Intuition behind the generator of a semigroup

Question

This is how we defined the domain $D(A)$ and the operator $A$ of a semigroup:

Let $(P_t)_{t>0}$ be a semigroup of linear contractions on $L$. Let $$D(A) := \left\{ f\in L : \operatorname*{\mathit{s}-lim}_{h\downarrow 0} \frac 1 h [P_h f-f] \text{ exists in $L$}\right\}.$$ We define an operator $A$ on $D(A)$ by $$Af := \operatorname*{\mathit{s}-lim}_{h\downarrow 0} \frac 1 h [P_h f-f], \qquad\text{for $f\in D(A)$.}$$ Then $A$ is linear but not necessarily bounded with domain $D(A)\subset L$. The operator $A$ is called generator of $(P_t)_{t\ge 0}$.

Is there an intuitive reason/image why $A$ is the generator of $(P_t)$? And what is the reason?

Answer 1

A good reason to call $A$ the generator of the semigroup once you develop some of the theory is that it genuinely "generates" the semigroup in the sense that given the operator $A$ you can recover the entire semigroup.

This is the content of many generation for theorems for $C_0$-semigroups (which are slightly more general than contraction semigroups). For example, the most famous such result is the Hille-Yosida theorem, which I state for contraction semigroups below.

Theorem: (Hille-Yosida for contraction semigroups) Let $A$ be an (potentially unbounded) operator on a Banach space $E$. Then $A$ is the generator of a semigroup of contractions if and only if $A$ is closed and densely defined and for every $\lambda >0$, $\lambda - A$ is invertible and $$\|(\lambda - A)^{-1}\| \leq \lambda ^{-1}.$$ In this case, the semigroup $(P_t)$ with generator $A$ is given by either of the formulas $$ P_t x = \lim_{n \to \infty} \big( I - \frac{t}{n} A)^{-n} x$$ or $$P_t x = \lim_{n \to \infty} e^{-nt} \sum_{k=0}^\infty \frac{(n^2t)^k}{k!} (n-A)^{-k} x.$$ In particular, a contraction semigroup is uniquely determined by its generator.

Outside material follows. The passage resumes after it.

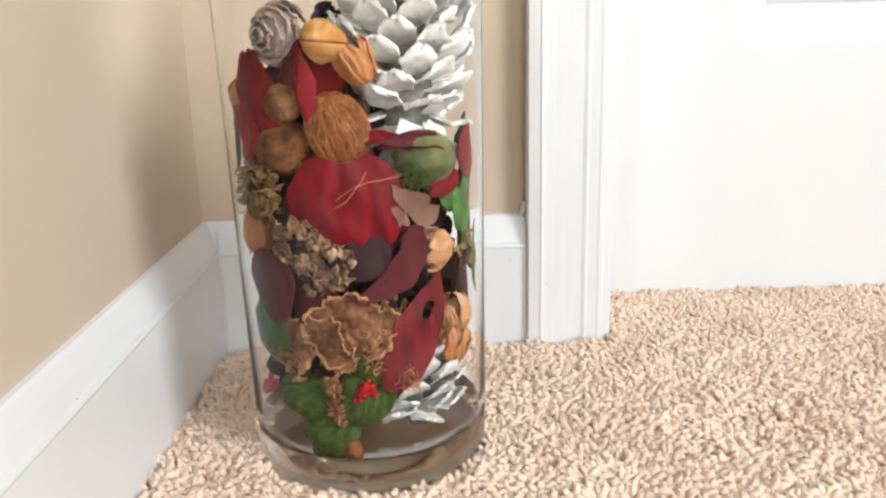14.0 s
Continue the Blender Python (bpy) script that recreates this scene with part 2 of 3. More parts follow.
def sheet_data(fn, nu, nv, thick):
    """A thin closed sheet from fn(u, v), u in -1..1 and v in 0..1."""
    grid = [[Vector(fn(-1 + 2 * i / nu, j / nv)) for i in range(nu + 1)] for j in range(nv + 1)]
    front, back = [], []
    for j in range(nv + 1):
        for i in range(nu + 1):
            du = grid[j][min(i + 1, nu)] - grid[j][max(i - 1, 0)]
            dv = grid[min(j + 1, nv)][i] - grid[max(j - 1, 0)][i]
            nrm = du.cross(dv)
            nrm = nrm.normalized() if nrm.length > 1e-12 else Vector((0, 0, 1))
            front.append(grid[j][i] + nrm * thick / 2)
            back.append(grid[j][i] - nrm * thick / 2)
    c, n, faces = nu + 1, len(front), []
    for j in range(nv):
        for i in range(nu):
            a = j * c + i
            faces.append((a, a + 1, a + 1 + c, a + c))
            faces.append((n + a, n + a + c, n + a + 1 + c, n + a + 1))
    rim = [i for i in range(c)] + [j * c + nu for j in range(1, nv + 1)] + [nv * c + i for i in range(nu - 1, -1, -1)] + [j * c for j in range(nv - 1, 0, -1)]
    for a, b in zip(rim, rim[1:] + rim[:1]):
        faces.append((a, n + a, n + b, b))
    return front + back, faces


def merge(pieces):
    verts, faces = [], []
    for v, f in pieces:
        k = len(verts)
        verts += list(v)
        faces += [tuple(i + k for i in g) for g in f]
    return verts, faces


def moved(data, m):
    return [m @ Vector(v) for v in data[0]], data[1]


def petal_data(w, h, cup=0.0, curl=0.0, ragged=0.05, wrinkle=0.0006, seed=0, blunt=0.6, thick=0.0005, bend=0.0, nu=10, nv=12):
    """A petal or leaf: w wide, h long, cupped across, curled along, with an uneven rim. bend: radius of a wall it lies against."""
    def fn(u, v):
        wide = math.sin(math.pi * min(max(0.03 + 0.94 * v, 0), 1)) ** blunt
        edge = 1 + ragged * noise.noise(Vector((seed * 3.1 + (u > 0) * 9, v * 7, 1))) + ragged * 0.6 * noise.noise(Vector((seed + (u > 0) * 4, v * 23, 5)))
        x = u * w / 2 * wide * (1 + (edge - 1) * abs(u))
        y = (v - 0.5) * h * (1 + ragged * 0.5 * noise.noise(Vector((u * 4, seed, 2))) * abs(v - 0.5) * 2)
        z = -cup * (u * wide) ** 2 - curl * (2 * v - 1) ** 2
        z += wrinkle * (noise.noise(Vector((x * 110, y * 70, seed * 1.7))) * 2.2 + 0.6 * noise.noise(Vector((x * 220, y * 110, seed * 2.3))) + 0.22 * noise.noise(Vector((x * 210 + 2 * math.sin(y * 60), y * 35, seed))) * min(1, w / 0.02))
        if bend:
            z -= x * x / (2 * bend)
        return x, y, z
    return sheet_data(fn, nu, nv, thick)


def ball_data(rx, ry, rz, rough=0.0, freq=120.0, seed=0, nu=24, nv=16, ribs=0, rib=0.0, point=0.0):
    """A lumpy ball, with ribs down its sides and a drawn-out tip where asked."""
    verts, faces = [], []
    for j in range(nv + 1):
        f = math.pi * j / nv
        for i in range(nu):
            a = 2 * math.pi * i / nu
            d = Vector((math.sin(f) * math.cos(a), math.cos(f), math.sin(f) * math.sin(a)))
            k = 1 + rough * noise.noise(d * freq * 0.02 + Vector((seed, seed * 2, 0))) + rough * 0.5 * noise.noise(d * freq * 0.06 + Vector((seed, 0, 3)))
            k *= 1 + rib * math.sin(f) * math.cos(ribs * a)
            verts.append(Vector((d.x * rx * k, d.y * ry * (k + point * max(d.y, 0) ** 6), d.z * rz * k)))
    for j in range(nv):
        for i in range(nu):
            a, b = j * nu + i, j * nu + (i + 1) % nu
            faces.append((a, b, b + nu, a + nu))
    return verts, faces


def strands_data(rx, ry, rz, count, width, seed, lean=0.5):
    """Fibres laid over a ball."""
    rnd, out = random.Random(seed), []
    for _ in range(count):
        f0, a0 = math.acos(rnd.uniform(-0.95, 0.95)), rnd.uniform(0, 2 * math.pi)
        d = Vector((math.sin(f0) * math.cos(a0), math.cos(f0), math.sin(f0) * math.sin(a0)))
        t = Vector((rnd.gauss(lean, 0.26), rnd.gauss(1, 0.2), rnd.gauss(0, 0.3)))
        t = (t - d * t.dot(d)).normalized()
        span, lift, pts = rnd.uniform(0.35, 1.0), rnd.uniform(0.984, 1.003), []
        for s in range(6):
            q = (s / 5 - 0.5) * span
            p = d * math.cos(q) + t * math.sin(q) + d.cross(t) * 0.08 * math.sin(q * 4 + a0)
            pts.append(Vector((p.x * rx, p.y * ry, p.z * rz)) * lift)
        wd = width * rnd.uniform(0.5, 1.3)
        out.append(tube_data(pts, [wd * k for k in (0.4, 0.9, 1, 1, 0.9, 0.4)], 4, False))
    return merge(out)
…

These two defining formulas may look strange, but they are both inspired by the fact that we ought to have $P_t = e^{tA}$. When $A$ is bounded, $e^{tA}$ is defined by its power series and coincides with all of the other expressions. Unfortunately, in most interesting cases $A$ isn't bounded so we can't define the right hand side via its power series since that doesn't converge. This leads us to the expressions stated in Hille-Yosida.

Answer 2

A semigroup $P$ of linear operators has the exponential property on $[0,\infty)$: $$ P(s)P(t) = P(s+t),\;\; P(0)=I $$ So you expect there to be a sense in which $P(t)=e^{tA}$, where $A$ is a generator of $P$. And this is true if $P$ is strongly continuous from the right at $0$, meaning $$ \lim_{t\downarrow 0}P(t)x = x,\;\;\; x\in X. $$ Intuitively, the generator is the derivative of $P$ at $t=0$, i.e., $$ Ax=\lim_{t\downarrow 0} \frac{1}{t}(e^{tA}-I)x. $$ This turns out to be true, at least for a dense subspace $\mathcal{D}(A)$ of $x$. And $A: \mathcal{D}(A)\subset X\rightarrow X$ is a closed, densely-defined linear operator. It is a generator in that $P(t)$ can be constructed from $A$.